Over the past few weeks, headlines around Australia’s fuel supply have taken a sharp turn. Terms like “dirty fuel”, “lower standards”, and “fuel crisis” have started circulating widely, creating understandable concern among both motorists and service station operators. But as is often the case, the headline isn’t the full story. With another update to the current fuel standard (this time for Diesel) announced today, let’s look at what’s actually happening. The reality is far more controlled, far more strategic, and far less alarming than it’s being made to sound.

What Has Actually Changed (March 2026 Updates)

In response to global supply disruption, the Australian Government has introduced a set of temporary fuel specification adjustments to stabilise availability across the country.

For petrol, this includes allowing fuel with higher sulphur levels, up to 50 parts per million, to be blended into domestic supply for a limited 60-day period. This is fuel that was standard in Australia prior to late 2025, before the shift to ultra-low sulphur (10 ppm) under newer emissions frameworks.

At the same time, diesel has also been addressed, though in a different way. Rather than sulphur, diesel standards are based on flashpoint. A temporary adjustment has lowered the minimum flashpoint slightly, expanding sourcing flexibility and improving supply access, particularly for regional and agricultural sectors.

In addition to these changes, minimum national fuel stockholding requirements have also been eased, allowing a portion of reserved supply to enter the market and relieve immediate pressure.

Taken together, these measures are designed to do one thing, increase available fuel quickly without compromising safety or operational usability.

So Why Is It Being Called “Dirty Fuel”?

The phrase itself is more emotional than technical. The term “dirty fuel” is being used to describe petrol with higher sulphur content than the newer 10 ppm standard. From a regulatory standpoint, yes, this represents a step back from the most stringent emissions settings. But from a practical standpoint, it’s not new, and it’s not unsafe.

This is fuel that Australian vehicles have operated on for years – literally until late December last year. It remains within internationally accepted ranges and is still widely used across many developed markets today. The main difference is environmental, not mechanical. Higher sulphur levels can reduce the efficiency of emissions control systems over time, which is why Australia moved toward cleaner fuel standards in the first place.

But as a short-term measure, this adjustment is about balancing environmental goals with supply stability.

Is It Safe for Your Vehicle?

For the vast majority of drivers, yes. There is no immediate risk to engine performance, fuel system integrity, or everyday drivability. The vehicles currently on Australian roads were designed and tested with these fuel specifications in mind.

The key point is duration. This is not a permanent shift. It is a temporary measure designed to bridge a supply gap, not redefine the long-term direction of fuel quality in Australia.

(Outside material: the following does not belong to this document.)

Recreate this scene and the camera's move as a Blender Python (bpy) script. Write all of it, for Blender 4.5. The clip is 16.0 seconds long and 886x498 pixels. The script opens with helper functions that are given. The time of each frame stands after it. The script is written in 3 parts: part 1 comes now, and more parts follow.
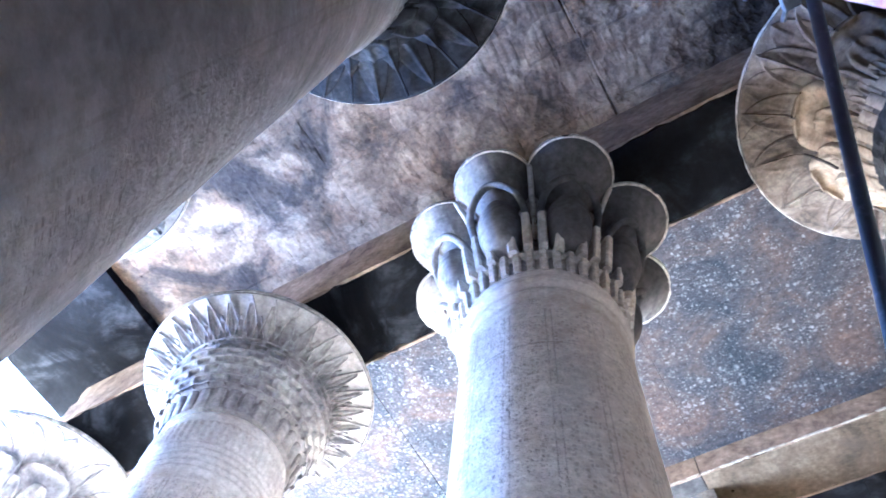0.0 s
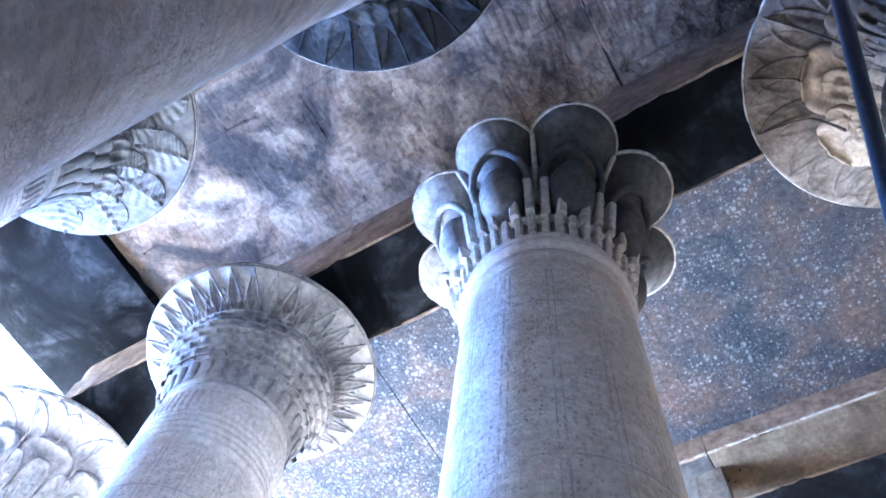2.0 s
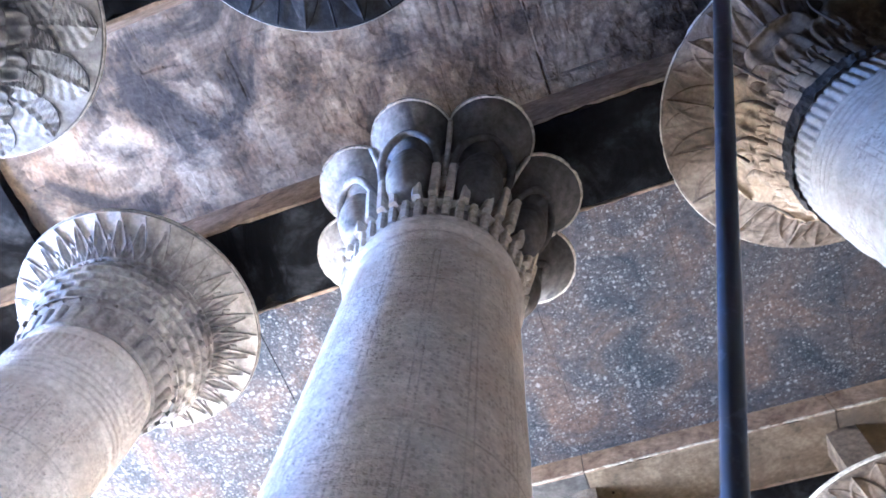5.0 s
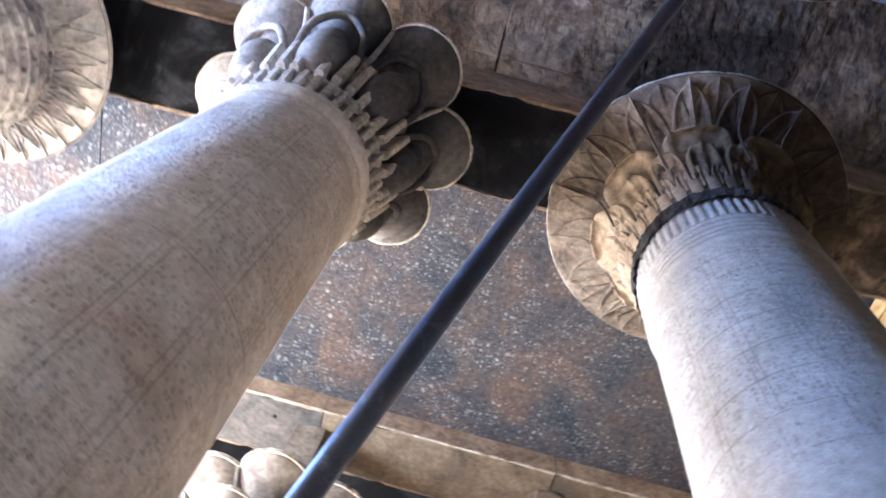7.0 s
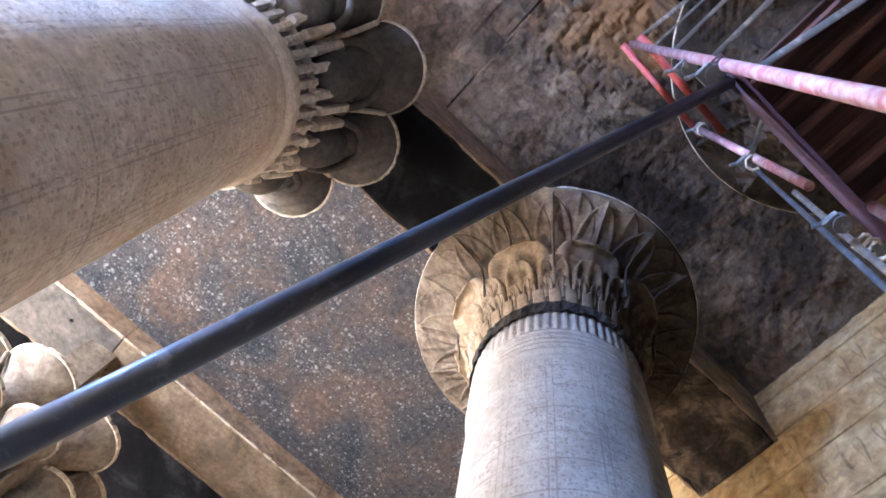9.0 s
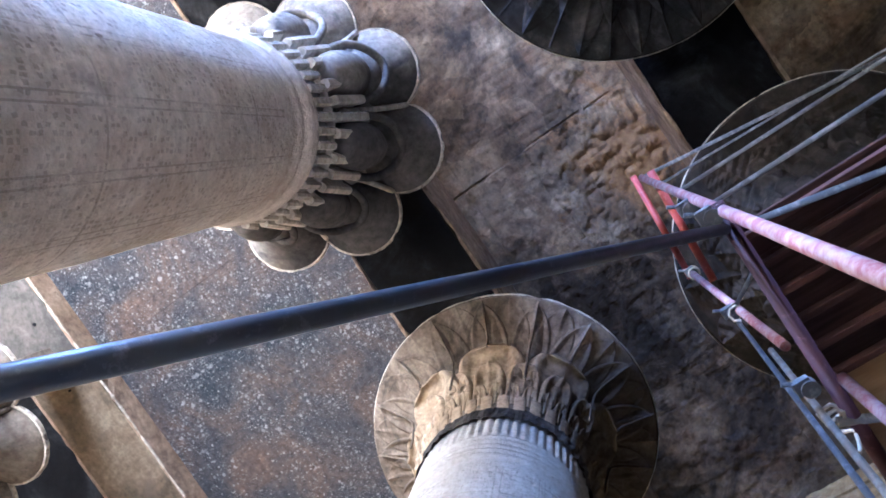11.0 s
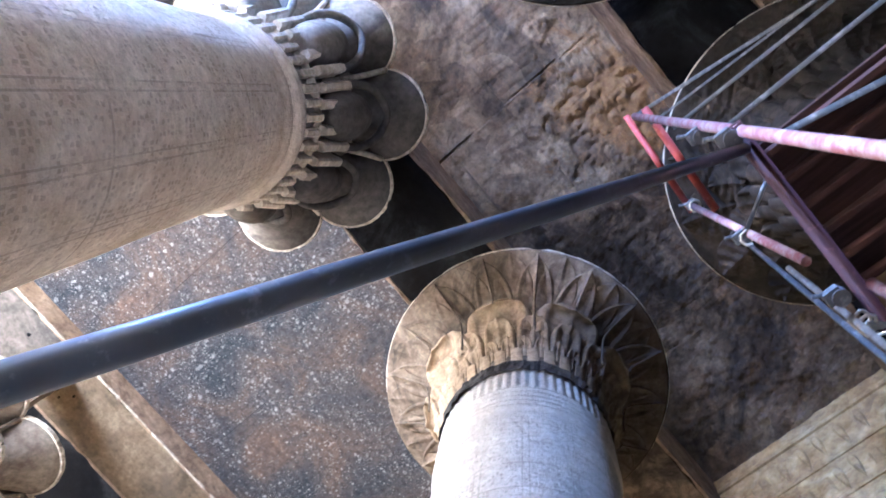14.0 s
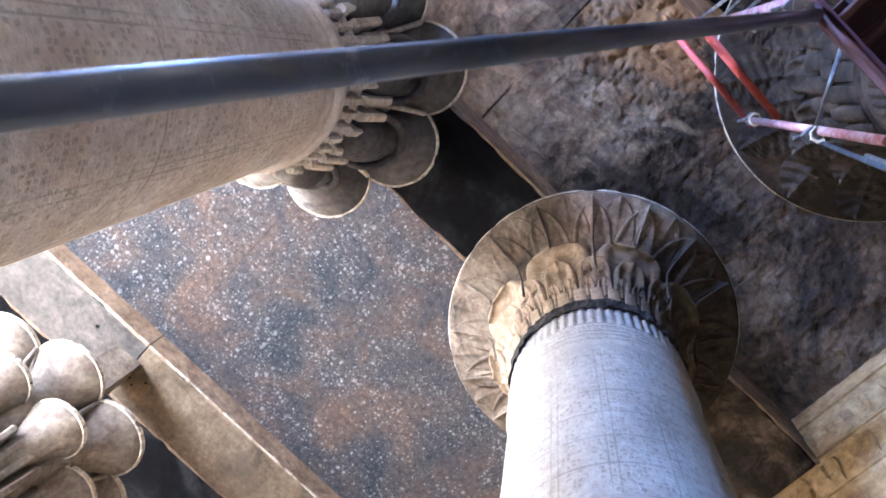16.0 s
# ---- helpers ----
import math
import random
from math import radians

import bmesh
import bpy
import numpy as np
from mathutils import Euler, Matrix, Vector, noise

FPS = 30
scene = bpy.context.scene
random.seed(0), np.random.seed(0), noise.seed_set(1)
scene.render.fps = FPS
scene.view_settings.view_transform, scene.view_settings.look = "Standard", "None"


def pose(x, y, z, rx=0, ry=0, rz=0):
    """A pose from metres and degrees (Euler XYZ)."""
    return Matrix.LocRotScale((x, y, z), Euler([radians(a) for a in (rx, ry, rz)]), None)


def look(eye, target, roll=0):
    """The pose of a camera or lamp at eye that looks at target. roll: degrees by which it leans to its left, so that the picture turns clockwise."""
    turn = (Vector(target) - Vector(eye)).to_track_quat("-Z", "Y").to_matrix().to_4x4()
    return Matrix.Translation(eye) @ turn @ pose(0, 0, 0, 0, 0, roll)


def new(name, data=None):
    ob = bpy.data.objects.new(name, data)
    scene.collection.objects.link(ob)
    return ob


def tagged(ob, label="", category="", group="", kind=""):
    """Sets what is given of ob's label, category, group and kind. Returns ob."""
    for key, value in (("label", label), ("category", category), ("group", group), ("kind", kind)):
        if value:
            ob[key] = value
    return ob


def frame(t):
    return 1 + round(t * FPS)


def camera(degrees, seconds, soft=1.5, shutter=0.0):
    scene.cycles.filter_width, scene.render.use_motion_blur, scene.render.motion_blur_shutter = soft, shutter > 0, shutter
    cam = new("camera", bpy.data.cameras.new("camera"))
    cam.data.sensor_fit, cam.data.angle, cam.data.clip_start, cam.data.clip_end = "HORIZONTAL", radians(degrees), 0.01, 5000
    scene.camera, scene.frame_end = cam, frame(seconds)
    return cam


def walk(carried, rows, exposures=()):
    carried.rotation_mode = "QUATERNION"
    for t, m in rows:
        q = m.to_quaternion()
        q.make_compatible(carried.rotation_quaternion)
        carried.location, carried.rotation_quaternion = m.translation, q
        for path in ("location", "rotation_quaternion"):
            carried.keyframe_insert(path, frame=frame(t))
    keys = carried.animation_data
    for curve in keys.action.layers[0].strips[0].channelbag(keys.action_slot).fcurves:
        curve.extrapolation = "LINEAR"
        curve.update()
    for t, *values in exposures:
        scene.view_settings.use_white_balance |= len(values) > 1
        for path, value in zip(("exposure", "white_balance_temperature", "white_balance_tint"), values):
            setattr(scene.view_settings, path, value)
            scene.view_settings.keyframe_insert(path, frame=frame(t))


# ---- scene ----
cam = camera(61.74, 16.0, soft=1.6, shutter=0.5)
# seconds, eye in metres, turn in degrees
PATH = [
    (0.0, 1.885, 0.713, 1.596, 156.01, -4.69, 29.77),
    (0.5, 1.868, 0.839, 1.578, 156.18, -6.34, 31.21),
    (1.0, 1.844, 0.929, 1.560, 155.25, -5.46, 30.97),
    (1.5, 1.815, 1.017, 1.551, 154.45, -4.94, 30.10),
    (2.0, 1.772, 1.108, 1.539, 155.68, -5.26, 30.09),
    (2.5, 1.745, 1.194, 1.541, 158.03, -4.50, 29.79),
    (3.0, 1.740, 1.267, 1.545, 157.01, -3.98, 29.17),
    (3.2, 1.736, 1.293, 1.545, 156.65, -3.53, 29.07),
    (5.3, 2.025, 1.775, 1.653, 157.28, -4.10, 17.81),
    (5.5, 2.068, 1.818, 1.657, 157.21, -4.42, 15.92),
    (6.0, 2.147, 1.912, 1.656, 156.50, -5.67, 7.94),
    (6.5, 2.166, 1.985, 1.666, 156.50, -6.25, -2.68),
    (7.0, 2.176, 2.045, 1.653, 156.60, -6.85, -13.35),
    (7.5, 2.138, 2.105, 1.654, 158.10, -6.83, -24.11),
    (8.0, 2.106, 2.166, 1.666, 159.50, -5.17, -31.76),
    (8.2, 2.105, 2.181, 1.667, 160.19, -4.84, -34.08),
    (10.3, 2.114, 2.244, 1.625, 166.86, -9.02, -50.39),
    (10.5, 2.131, 2.246, 1.616, 168.15, -8.43, -50.96),
    (11.0, 2.162, 2.238, 1.610, 171.14, -8.84, -54.80),
    (11.5, 2.165, 2.241, 1.608, 171.44, -7.99, -56.21),
    (12.0, 2.149, 2.260, 1.606, 172.30, -7.05, -57.65),
    (12.5, 2.113, 2.301, 1.605, 172.14, -7.12, -55.84),
    (13.0, 2.079, 2.367, 1.597, 171.56, -7.75, -53.18),
    (13.5, 2.075, 2.454, 1.610, 170.64, -7.25, -52.56),
    (14.0, 2.063, 2.533, 1.572, 168.03, -5.90, -48.96),
    (14.5, 2.087, 2.629, 1.592, 166.39, -6.42, -47.59),
    (15.0, 2.146, 2.733, 1.569, 166.18, -7.06, -46.15),
    (15.5, 2.213, 2.821, 1.540, 166.68, -7.55, -43.70),
    (16.0, 2.295, 2.927, 1.559, 165.99, -8.14, -43.19),
]
walk(cam, [(t, pose(x, y, z, rx, ry, rz)) for t, x, y, z, rx, ry, rz in PATH],
     [(0.0, 4.0, 4200, 10), (1.0, 3.65, 3900, 10), (3.0, 3.6, 4000, 10), (5.5, 3.55, 4500, 12), (6.5, 3.65, 4650, 12), (8.0, 3.7, 5350, 15), (11.0, 3.6, 4650, 13), (12.0, 3.88, 4700, 13), (14.0, 3.95, 4800, 13), (16.0, 3.98, 4800, 14)])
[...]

What’s Really Driving These Changes

To understand why this is happening, you have to zoom out. Global fuel supply chains are under pressure. Geopolitical tensions, particularly in key oil transit regions, have disrupted flow and increased volatility. At the same time, demand remains high, and local distribution networks are being stretched.

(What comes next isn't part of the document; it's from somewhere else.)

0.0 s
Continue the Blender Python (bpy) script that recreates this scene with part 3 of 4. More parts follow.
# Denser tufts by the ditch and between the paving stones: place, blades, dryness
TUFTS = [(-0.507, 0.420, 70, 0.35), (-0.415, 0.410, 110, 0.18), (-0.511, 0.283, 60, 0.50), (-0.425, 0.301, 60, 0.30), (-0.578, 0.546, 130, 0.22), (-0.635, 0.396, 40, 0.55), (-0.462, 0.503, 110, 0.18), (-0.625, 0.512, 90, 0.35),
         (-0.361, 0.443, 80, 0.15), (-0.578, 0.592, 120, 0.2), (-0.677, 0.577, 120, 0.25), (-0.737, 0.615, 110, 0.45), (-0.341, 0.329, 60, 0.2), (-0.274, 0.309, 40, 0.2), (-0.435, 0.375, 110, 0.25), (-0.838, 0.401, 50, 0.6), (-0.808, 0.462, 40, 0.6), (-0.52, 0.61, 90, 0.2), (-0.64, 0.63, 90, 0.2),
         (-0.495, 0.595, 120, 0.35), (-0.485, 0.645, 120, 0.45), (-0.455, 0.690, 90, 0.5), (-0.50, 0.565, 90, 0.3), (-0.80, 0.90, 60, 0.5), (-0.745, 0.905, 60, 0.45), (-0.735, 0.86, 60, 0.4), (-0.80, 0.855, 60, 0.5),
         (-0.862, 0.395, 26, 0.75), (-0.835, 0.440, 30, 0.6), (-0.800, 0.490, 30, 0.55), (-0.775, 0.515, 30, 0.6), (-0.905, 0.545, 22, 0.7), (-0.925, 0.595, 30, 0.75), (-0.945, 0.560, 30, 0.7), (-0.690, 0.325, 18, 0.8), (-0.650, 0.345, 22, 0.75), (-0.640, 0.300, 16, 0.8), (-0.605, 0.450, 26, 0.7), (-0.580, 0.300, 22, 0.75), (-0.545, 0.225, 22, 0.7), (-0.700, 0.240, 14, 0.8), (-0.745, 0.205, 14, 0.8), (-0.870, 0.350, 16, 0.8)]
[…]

Australia, like many countries, does not operate in isolation when it comes to fuel supply. So when global conditions tighten, the response isn’t to “lower standards” in a reckless way, it’s to temporarily increase flexibility so supply can continue moving.

Without these adjustments, the alternative isn’t “perfect fuel”, it’s shortages, outages, and significantly higher price pressure.

What This Means for Service Station Operators

While much of the public conversation is focused on fuel quality at the pump, the real impact is felt behind the scenes – because when supply conditions shift, even temporarily, operational pressure increases.

Operators may be dealing with:

  • More variable supply sources
  • Changing delivery schedules
  • Increased scrutiny around storage and handling
  • Greater responsibility to maintain consistency at site level

And this is where compliance, maintenance, and system integrity become critical. A well-managed site can absorb these shifts without issue. A poorly managed one cannot.

What This Means for Consumers (That You Won’t See on the Price Board)

From a customer perspective, nothing obvious has changed…besides price, which is understandably an extremely emotionally driven and legitimate concern to the cost-of-living considerations we all face. You may restrict your travels to those more priority based at the moment but essentially from an operational stand point, you still pull in, fill up, and drive away.

But what you don’t see is how much more important site quality becomes during periods like this. Even if the fuel itself is within safe and acceptable specifications, the way it is:

  • Stored
  • Handled
  • Monitored
  • Maintained

…can directly impact your experience. These are the factors that separate a “cheap” service station from a good one.

The Bottom Line

The current headlines may make it sound like fuel quality in Australia has suddenly dropped, it hasn’t. What’s changed is the level of flexibility being applied to maintain supply during a period of global disruption.

The fuel remains safe. The systems remain controlled. And the long-term direction toward cleaner, higher-quality fuel has not changed. What this moment does highlight, however, is something far more important. Not all service stations operate at the same standard…and when conditions tighten, those differences matter.